O acordo foi celebrado em processo do Ministério Público ainda em andamento que pede que os contratos de concessão com os consórcios, firmados em 2010 sejam declarados extintos (caducidade), explica o promotor Rodrigo Terra, da Promotoria de Justiça de Tutela Coletiva e Defesa do Consumidor e do Contribuinte. A base do MP foram dezenas de reclamações sobre os serviços prestados pelos consórcios ao longo dos anos que também motivaram a abertura de ações.

— O acordo permitiu que outras questões que eram tratadas na ação fossem resolvidas.
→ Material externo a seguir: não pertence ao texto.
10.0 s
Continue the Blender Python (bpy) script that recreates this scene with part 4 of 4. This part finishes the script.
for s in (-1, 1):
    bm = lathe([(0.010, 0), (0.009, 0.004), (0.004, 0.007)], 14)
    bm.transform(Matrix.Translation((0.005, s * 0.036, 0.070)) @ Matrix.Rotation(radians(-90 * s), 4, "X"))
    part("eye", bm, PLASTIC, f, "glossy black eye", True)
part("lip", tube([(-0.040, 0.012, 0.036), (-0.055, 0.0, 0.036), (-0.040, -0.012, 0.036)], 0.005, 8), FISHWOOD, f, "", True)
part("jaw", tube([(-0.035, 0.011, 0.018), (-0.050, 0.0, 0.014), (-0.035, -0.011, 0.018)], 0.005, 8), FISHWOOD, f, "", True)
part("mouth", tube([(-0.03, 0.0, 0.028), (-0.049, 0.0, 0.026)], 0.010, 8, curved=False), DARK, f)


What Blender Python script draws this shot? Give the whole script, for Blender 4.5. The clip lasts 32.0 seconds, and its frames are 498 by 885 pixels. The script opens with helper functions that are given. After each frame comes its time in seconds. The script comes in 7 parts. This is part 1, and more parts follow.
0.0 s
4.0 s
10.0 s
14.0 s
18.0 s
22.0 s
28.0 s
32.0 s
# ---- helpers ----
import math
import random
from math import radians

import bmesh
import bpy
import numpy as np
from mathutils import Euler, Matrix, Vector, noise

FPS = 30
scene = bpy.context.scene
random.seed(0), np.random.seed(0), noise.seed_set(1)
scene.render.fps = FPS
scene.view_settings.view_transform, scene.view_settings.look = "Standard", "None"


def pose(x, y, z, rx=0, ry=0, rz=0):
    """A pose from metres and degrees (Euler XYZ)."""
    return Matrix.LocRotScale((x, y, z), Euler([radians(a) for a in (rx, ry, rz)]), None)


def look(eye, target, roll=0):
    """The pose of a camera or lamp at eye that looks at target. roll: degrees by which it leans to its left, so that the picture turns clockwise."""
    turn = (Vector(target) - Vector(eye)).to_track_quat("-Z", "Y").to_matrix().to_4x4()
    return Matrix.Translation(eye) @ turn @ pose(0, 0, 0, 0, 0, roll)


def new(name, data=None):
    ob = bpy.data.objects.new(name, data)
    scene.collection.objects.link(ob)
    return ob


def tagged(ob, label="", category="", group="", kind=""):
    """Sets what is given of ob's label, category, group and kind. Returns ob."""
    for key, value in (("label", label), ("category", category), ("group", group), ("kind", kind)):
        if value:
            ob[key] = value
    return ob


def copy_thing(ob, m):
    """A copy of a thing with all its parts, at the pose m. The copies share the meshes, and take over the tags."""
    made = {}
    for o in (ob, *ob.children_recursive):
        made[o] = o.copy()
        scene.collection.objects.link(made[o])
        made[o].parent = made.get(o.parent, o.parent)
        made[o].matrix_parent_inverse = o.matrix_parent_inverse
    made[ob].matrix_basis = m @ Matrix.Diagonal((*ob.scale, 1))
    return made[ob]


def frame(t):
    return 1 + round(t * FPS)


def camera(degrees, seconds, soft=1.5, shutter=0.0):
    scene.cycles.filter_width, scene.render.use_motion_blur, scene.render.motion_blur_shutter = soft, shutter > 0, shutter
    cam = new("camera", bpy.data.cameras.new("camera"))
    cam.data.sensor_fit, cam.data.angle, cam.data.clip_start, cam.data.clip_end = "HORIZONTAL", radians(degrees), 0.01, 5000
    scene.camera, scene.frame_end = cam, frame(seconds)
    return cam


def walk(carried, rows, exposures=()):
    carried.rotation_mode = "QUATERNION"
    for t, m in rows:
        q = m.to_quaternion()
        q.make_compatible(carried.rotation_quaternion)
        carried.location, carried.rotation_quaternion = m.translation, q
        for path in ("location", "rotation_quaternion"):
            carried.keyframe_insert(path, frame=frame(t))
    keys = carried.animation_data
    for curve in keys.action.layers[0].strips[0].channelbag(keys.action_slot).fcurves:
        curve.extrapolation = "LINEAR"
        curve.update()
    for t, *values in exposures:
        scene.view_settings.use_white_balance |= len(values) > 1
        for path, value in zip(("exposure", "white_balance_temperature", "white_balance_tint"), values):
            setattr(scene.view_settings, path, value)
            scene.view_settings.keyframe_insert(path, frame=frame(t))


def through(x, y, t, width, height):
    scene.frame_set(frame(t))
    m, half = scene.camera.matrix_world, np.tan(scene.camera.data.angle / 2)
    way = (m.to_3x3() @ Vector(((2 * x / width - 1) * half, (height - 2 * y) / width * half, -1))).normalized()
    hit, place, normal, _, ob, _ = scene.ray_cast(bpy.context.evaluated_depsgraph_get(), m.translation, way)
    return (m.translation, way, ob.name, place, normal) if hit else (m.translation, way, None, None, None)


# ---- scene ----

Uma delas era da climatização, que deveria ter sido concluída em 2016. O que está em jogo aqui é se o poder público terá ou não mecanismos para fiscalizar se os serviços têm qualidade. Se esses instrumentos são suspensos pela Justiça há um perigo de retrocesso na recuperação dos serviços de ônibus — avalia Terra.

O engenheiro Licínio Machado Rogerio, diretor do Fórum de Mobilidade Urbana, que representa a sociedade civil no Conselho Municipal de Transportes, diz que os consórcios resistem a exigência do ar-condicionado por questões financeiras.

— A conta é simples. Um coletivo com ar desligado roda de 2,6 Kms a 2,7 Kms com um litro de diesel. Com ar, o consumo aumenta , passando a 2,2 Kml\l Imagine isso multiplicado por milhares de viagens. E quem sofre com isso é o usuário.